The mail database contains two types of documents: maildatabase for the entire database and mail for a single message. The line <title attribute="subject"/> states that tOKo should interpret the subject attribute of a mail document as the title to be displayed in the corpus. Similary, <body tag="content"/> states that the content element of a mail is the body.


The screendump below illustrates how the rendering of a specific type of corpus (a weblog) can be customised by specifying the appropriate KB. Posts in this weblog are shown after the icon that looks like a letter, comments on posts are yellow and trackbacks are blue. Metadata associated with a comment (email, IP and URL) are displayed when the user clicks on it.

Below are the detailed steps for specifying a KB associated with a corpus. A corpus consists of documents and for each "type" of document an element should be present in the KB.

The possible attributes of a document element in the KB are:

Tag of the Element as it appears in the corpus.
type="folder | file"
Whether the document type is a file or a folder. Optional.
corpus="yes | no"
If yes (default) the content of this document type will be included in the corpus. If no the content will not be part of the corpus, but still be displayed.
sigmund="yes | no"
Whether or Sigmund should be looking for interesting terms in the document type. Defaults to yes.

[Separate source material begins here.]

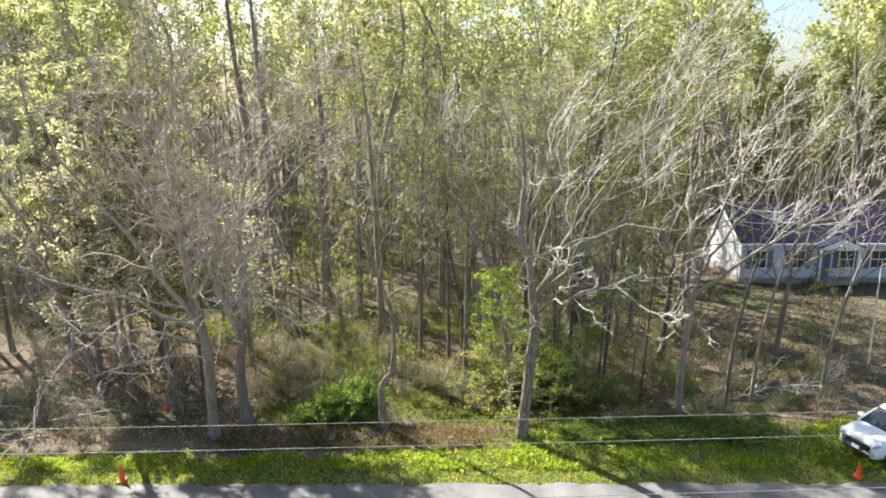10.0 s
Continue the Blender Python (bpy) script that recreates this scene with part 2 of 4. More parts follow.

The possible sub-elements of a document element are given below. In all cases, attribute= and tag= are interchangeable. For example

<mail id="m1" title="Hello"> ... </mail>
<id attribute="Attribute>
Attribute is the attribute that uniquely (with respect to the entire corpus) identifies the document. Mandatory.
<title attribute="Attribute>
Attribute is the title for the document. This title is shown to the user. Mandatory.
<body tag="Tag>
The body of the document is inside Tag. The body normally contains either plain text, HTML or even arbitrary XML. Optional.
<icon src="File>
File contains the icon for this type of document. The default icon is either one for a folder or a file (as determined by the type attribute). The icon should ideally be a 16x16 image (gif, xpm) and be stored in the icons folder of the application. Optional.
<person attribute="Attribute>
States that the author of a document is identified by this Attribute.
<date attribute="Attribute>
The date associated with this type of document. See ISO 8601 for the full format. An example is 2006-07-20 for July 20th, 2006. Optional.